At the URJ last week, Obama suggested Obamacare reflected the Torah portion. His speech was a classic sermon from what Norman Podhoretz has called the “Torah of Liberalism,” converting the Torah portion into support for his political agenda, arguing the issues were moral ones, when they are actually political disputes about how best to reduce the cost of health insurance and extend coverage.
There is a moral hazard associated with the Torah of Liberalism, reflected in the mini-sermon of the rabbi who issued a Biblical condemnation (described in this post) of the opponents of Obamacare. It can lead to the demonization of opponents, and to the elevation of a politician into sort-of-God.
From the rapturous response Obama received from the URJ last week, it is obvious he has the URJ fired up and ready to go, just like last time. But why Jews continue to fall for this stuff is a bit of a mystery. It would take an extraordinary book to explain it.
Heh. Click on the photo of The Won at http://bokertov.typepad.com/btb/2011/12/in-those-days-at-this-time-part-2.html
Posted by: Yael | December 20, 2011 at 06:44 AM
Whenever I browse the comments sections on various blogs, i'm impressed by the huge (no exaggeration) number of writers posing the same question: Why do so many Jews vote Left -- and why are so many Jews ardent supporters of Obama? Most of these writers are gentiles, some are Jews; all express consternation, puzzlement, and exasperation because "So many Jews are their own worst enemies." To tell the truth, I felt the same consternation, bewilderment, and exasperation until I read Podhoretz's book -- which I suspect will become his magnum opus -- and realized that these were Jews who had adopted a whole different "Torah." I wonder how many of these Jewish subscribers to the Torah of Liberalism have ever pondered -- or are even aware -- of the fact that many, many serious Christians have avowed that the Torah -- the real one -- is the foundation of Western Civilization, and that those who reject it undermine the foundations of that civilization. Here's Thomas Carlyle back in the 19th century: "What built St. Paul's Cathedral?
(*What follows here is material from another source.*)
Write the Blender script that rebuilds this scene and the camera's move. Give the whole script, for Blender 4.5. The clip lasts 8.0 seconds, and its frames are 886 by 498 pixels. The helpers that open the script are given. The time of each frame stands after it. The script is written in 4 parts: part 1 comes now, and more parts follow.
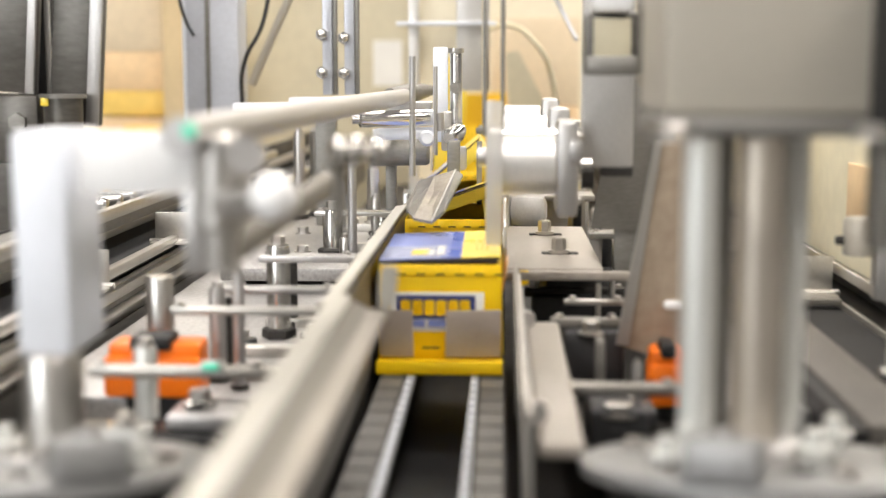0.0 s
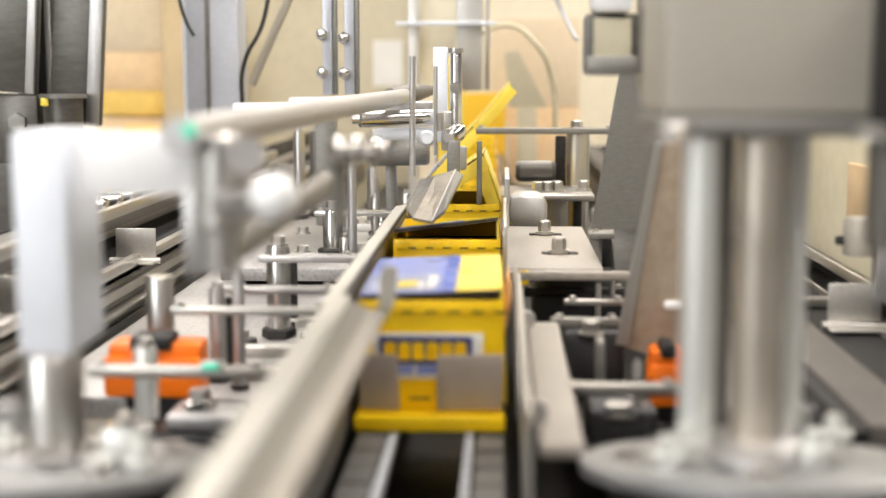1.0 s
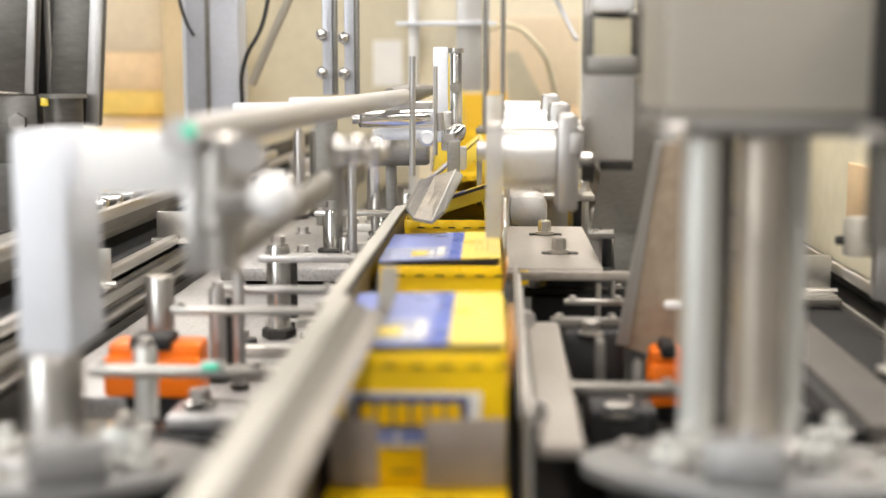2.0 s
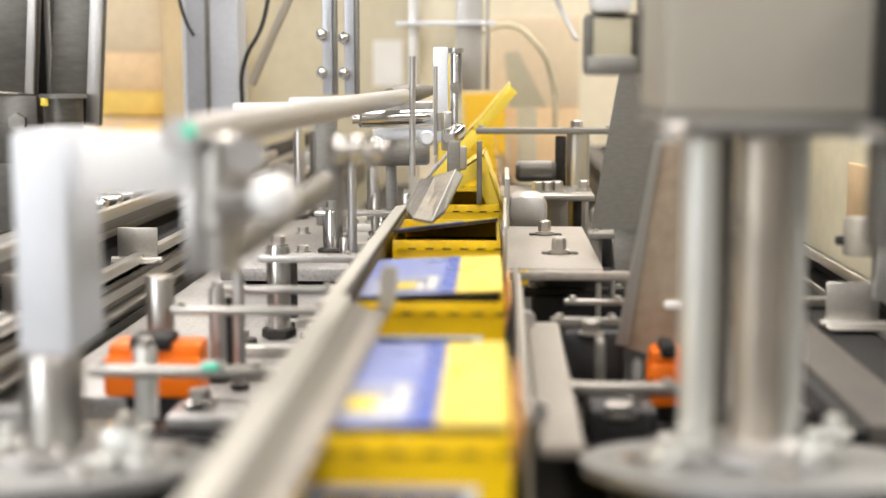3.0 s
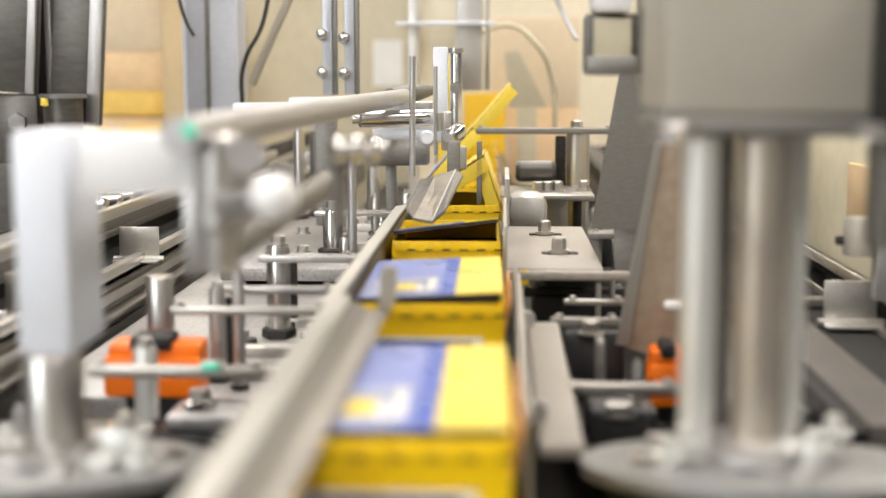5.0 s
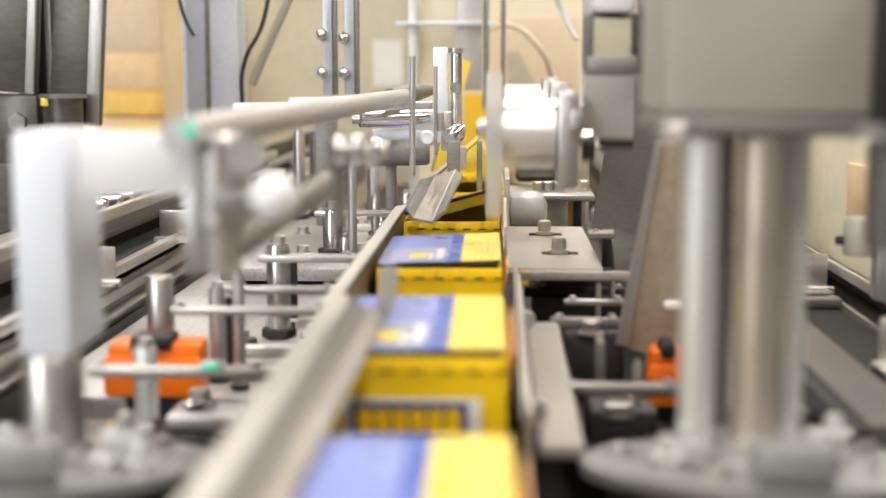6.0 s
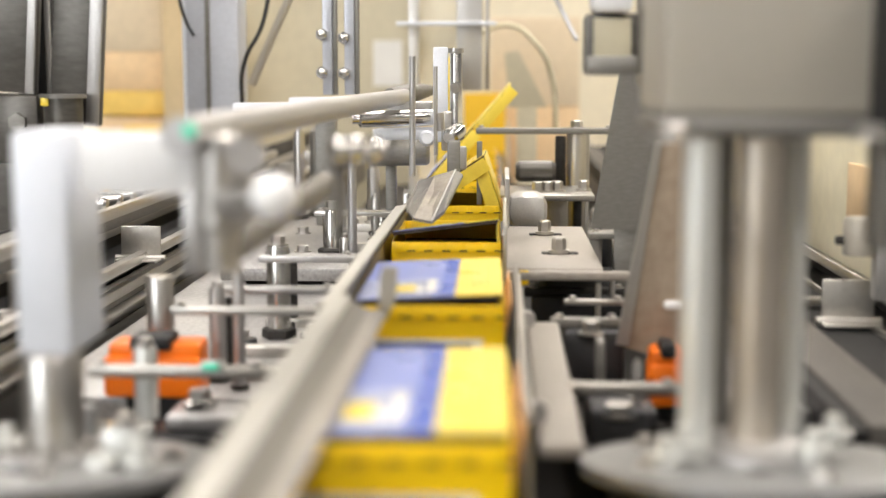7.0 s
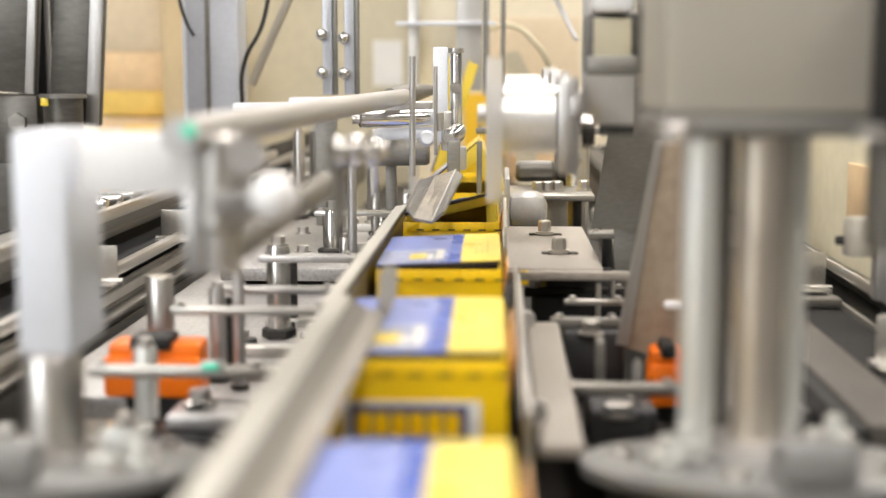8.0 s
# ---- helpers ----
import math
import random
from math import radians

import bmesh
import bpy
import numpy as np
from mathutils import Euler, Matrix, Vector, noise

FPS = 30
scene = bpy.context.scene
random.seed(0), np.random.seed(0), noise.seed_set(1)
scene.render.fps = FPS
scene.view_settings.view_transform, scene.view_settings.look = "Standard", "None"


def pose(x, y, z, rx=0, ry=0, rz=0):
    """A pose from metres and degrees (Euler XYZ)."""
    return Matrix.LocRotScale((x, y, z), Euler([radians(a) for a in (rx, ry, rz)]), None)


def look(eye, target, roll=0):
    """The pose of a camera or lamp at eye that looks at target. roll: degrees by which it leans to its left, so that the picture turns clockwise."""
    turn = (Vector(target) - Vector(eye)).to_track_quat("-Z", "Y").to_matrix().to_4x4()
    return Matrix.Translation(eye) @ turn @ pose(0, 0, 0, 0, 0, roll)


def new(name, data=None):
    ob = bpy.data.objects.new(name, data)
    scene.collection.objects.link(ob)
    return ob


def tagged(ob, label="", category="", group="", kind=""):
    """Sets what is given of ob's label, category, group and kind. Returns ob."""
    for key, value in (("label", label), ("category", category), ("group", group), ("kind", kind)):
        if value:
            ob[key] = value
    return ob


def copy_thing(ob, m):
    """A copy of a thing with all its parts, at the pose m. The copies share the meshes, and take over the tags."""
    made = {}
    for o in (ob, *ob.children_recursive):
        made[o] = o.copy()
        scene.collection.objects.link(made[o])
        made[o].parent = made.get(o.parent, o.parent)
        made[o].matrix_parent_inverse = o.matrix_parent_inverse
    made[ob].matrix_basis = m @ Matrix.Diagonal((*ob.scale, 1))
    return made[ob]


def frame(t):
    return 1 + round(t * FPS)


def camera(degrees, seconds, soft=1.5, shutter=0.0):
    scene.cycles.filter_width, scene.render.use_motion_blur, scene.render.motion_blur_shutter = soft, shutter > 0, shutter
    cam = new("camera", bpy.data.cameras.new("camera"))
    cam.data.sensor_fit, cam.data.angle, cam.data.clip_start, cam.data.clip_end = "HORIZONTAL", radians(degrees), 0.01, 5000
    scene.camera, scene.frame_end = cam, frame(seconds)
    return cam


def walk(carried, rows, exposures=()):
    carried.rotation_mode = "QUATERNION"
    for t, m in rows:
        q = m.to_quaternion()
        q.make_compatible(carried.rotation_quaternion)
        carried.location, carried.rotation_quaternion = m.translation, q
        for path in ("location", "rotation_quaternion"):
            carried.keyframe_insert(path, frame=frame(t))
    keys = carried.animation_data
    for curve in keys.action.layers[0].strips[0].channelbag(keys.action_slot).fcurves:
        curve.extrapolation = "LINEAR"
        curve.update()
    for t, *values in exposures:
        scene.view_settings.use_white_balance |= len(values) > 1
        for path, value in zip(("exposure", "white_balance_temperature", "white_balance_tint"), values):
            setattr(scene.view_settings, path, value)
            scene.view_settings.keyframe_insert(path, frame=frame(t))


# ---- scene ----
T = 1.96          # one machine cycle, seconds
PITCH = 0.3763    # distance between cartons on the chain
SPEED = PITCH / T

cam = camera(36, 8.0, soft=1.3, shutter=0.5)
cam.data.dof.use_dof = True
cam.data.dof.focus_distance = 1.66
cam.data.dof.aperture_fstop = 3.5
EYE = pose(0, 0, 0.27, 90 - 7.461, 0, 2.494)

# ---- light ----
world = bpy.data.worlds.new("hall_air")
scene.world = world
world.use_nodes = True
world.node_tree.nodes["Background"].inputs[0].default_value = (1.0, 0.93, 0.82, 1)
world.node_tree.nodes["Background"].inputs[1].default_value = 0.25


def area_lamp(name, where, target, sx, sy, power, colour=(1.0, 0.915, 0.84)):
    data = bpy.data.lights.new(name, "AREA")
    data.shape, data.size, data.size_y, data.energy, data.color = "RECTANGLE", sx, sy, power, colour
    ob = new(name, data)
    ob.matrix_world = look(where, target)
    return ob


for lx in (-1.6, 0.2, 2.0):
    for ly in (-1.1, 0.9, 2.9, 4.9):
        area_lamp("ceiling_lamp", (lx, ly, 2.36), (lx, ly + 0.01, 0), 0.5, 1.3, 15.5)

# daylight in the opening of the window behind the camera
area_lamp("window_daylight", (-2.2, -1.86, 1.0), (-0.4, 1.0, 0.2), 1.5, 1.5, 42, (0.96, 0.98, 1.0))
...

Look at the heart of the matter; it was that divine Hebrew book." And here's Emerson in the same century: "Our Jewish Bible has implanted itself in the table-talk and household of every man and woman in the European and American nations." And Robert Louis Stevenson: "Written in the East, these characters live for ever in the West; written in one province, they pervade the world; penned in rude times, they are prized more and more as civilization advances." The American historian John Fiske, also writing in the 19th century: "Great consequences have flowed from the fact that the first truly popular literature in England -- the first which stirred the hearts of all classes of people ... was the literature comprised within the Bible." And here's the early 20th-century historian Robert Travers Herford: "The Hebrew Scriptures have acted like salt to keep the Christian teaching from corruption ... and that salt has not lost its savor." Not a one of these writers -- and I could cite many, many more -- was Jewish, yet all of them clearly acknowledge what many present-day Jews don't even seem to know. What a pity for them; what a disaster for the rest of us; what a blow -- possibly lethal -- to Western Civilization. Thank you for another illuminating post. Regrettably, it illuminates something both tragic and ugly.
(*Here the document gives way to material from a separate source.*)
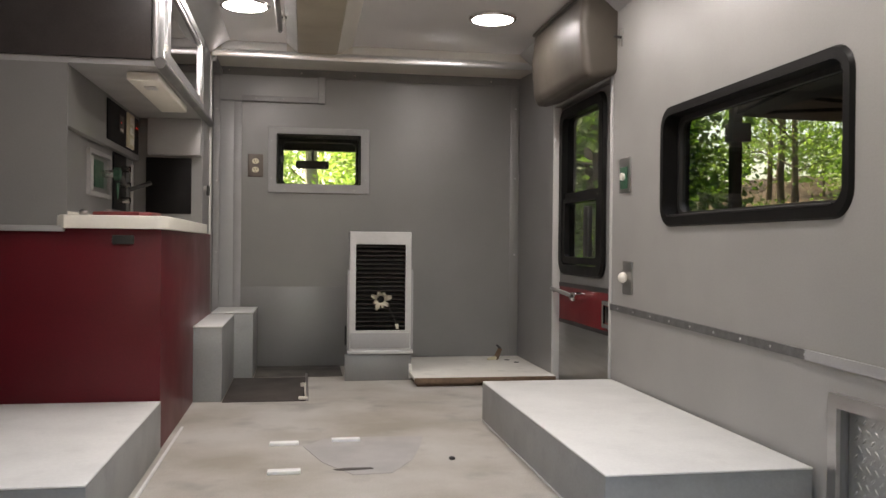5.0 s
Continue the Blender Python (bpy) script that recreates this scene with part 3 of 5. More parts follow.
header = thing("front_header", "white header box with bright aluminium nosing across the bulkhead", "trim", (0.2, 7.1, 2.53), kind="structure")
part("soffit", slab("x", [(6.960, 2.520), (FW - 0.001, 2.540), (FW - 0.001, 2.598), (6.960, 2.598)], SX - 0.02, RW - 0.001), CREAMP, header)
part("nosing", slab("x", [(6.959, 2.5175)] + [(6.9475 - 0.0045 * math.cos(radians(a)), 2.5365 + 0.019 * math.sin(radians(a))) for a in range(-90, 91, 15)] + [(6.959, 2.5555)], SX + 0.01, RW - 0.03), NOSE, header, "bright aluminium nosing")
FASCIA = [(6.959, 2.556), (6.9485, 2.556), (6.953, CEIL - 0.001), (6.959, CEIL - 0.001)]
part("fascia", slab("x", FASCIA, 0.115, 1.026), WHITE, header, "white painted fascia")
part("fascia", slab("x", FASCIA, SX + 0.055, -0.228), BRUSHED, header, "bright aluminium fascia")
part("back_strip", box(SX - 0.02, RW - 0.002, FW - 0.010, FW - 0.0012, 2.494, 2.5395), mat("dark_grey_strip", (0.22, 0.215, 0.21), 0.45, 0, 0.1, 8, 120, 0.04), header, "dark grey strip under the header")
part("screw", screw_heads([(-0.55, 2.518), (-0.15, 2.518), (0.15, 2.515), (0.95, 2.515)], "y", FW - 0.010, -1, 0.007), CHROME, header)
part("end_cap", box(SX - 0.02, SX + 0.03, 6.9605, FW - 0.012, 2.490, 2.519, 0.001), MATS["dark_grey_strip"], header)

part("cove", slab("y", [(RW - 0.001, CEIL - 0.085), (RW - 0.001, CEIL - 0.001), (RW - 0.100, CEIL - 0.001), (RW - 0.094, CEIL - 0.010), (RW - 0.012, CEIL - 0.080)], REAR + 0.07, 5.752), TRIMG, right, "grey corner trim")
part("cove", slab("y", [(RW - 0.001, CEIL - 0.085), (RW - 0.001, CEIL - 0.001), (RW - 0.100, CEIL - 0.001), (RW - 0.094, CEIL - 0.010), (RW - 0.012, CEIL - 0.080)], 6.52, 6.9475), TRIMG, right, "grey corner trim")


def grab_rail(x, y0, y1, posts):
    t = thing("ceiling_grab_rail", "brushed steel grab rail hung under the ceiling", "rail", (x, (y0 + y1) / 2, 2.54), group="ceiling grab rails")
    part("bar", rod((x, y0, 2.545), (x, y1, 2.545), 0.012), STEEL, t)
    for y in (y0, y1):
        part("end_cap", ball((x, y, 2.545), 0.014), CHROME, t)
    for y in posts:
        part("standoff", rod((x, y, 2.545), (x + 0.02, y, CEIL), 0.009), CHROME, t)
        part("flange", rod((x + 0.02, y, CEIL - 0.007), (x + 0.02, y, CEIL), 0.024), CHROME, t)


grab_rail(-0.250, 4.45, 6.455, (4.5, 5.5, 6.42))
grab_rail(0.512, 4.30, 5.745, (4.35, 5.70))

vent = thing("ceiling_vent", "round dark vent opening in the ceiling", "vent", (0.249, 5.868, CEIL))
vo = [(0.249 + 0.078 * math.cos(k * math.pi / 16), 5.868 + 0.078 * math.sin(k * math.pi / 16)) for k in range(32)]
vi = [(0.249 + 0.068 * math.cos(k * math.pi / 16), 5.868 + 0.068 * math.sin(k * math.pi / 16)) for k in range(32)]
part("collar", ring("z", vo, vi, CEIL, CEIL - 0.005, lip=0.002), BLACK, vent)
part("mesh_disc", slab("z", vi, CEIL, CEIL - 0.002), MATM, vent)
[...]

Posted by: Mannie Sherberg | December 21, 2011 at 11:00 AM
Yael -- thank you and heh; here's the one I wanted to use to illustrate this post but my staff couldn't import it, much less link it: http://tinyurl.com/6umntsu
Mannie -- thank you for that extraordinary collection of quotations, most of which I hadn't seen before, and which have a remarkable cumulative impact from your putting them together.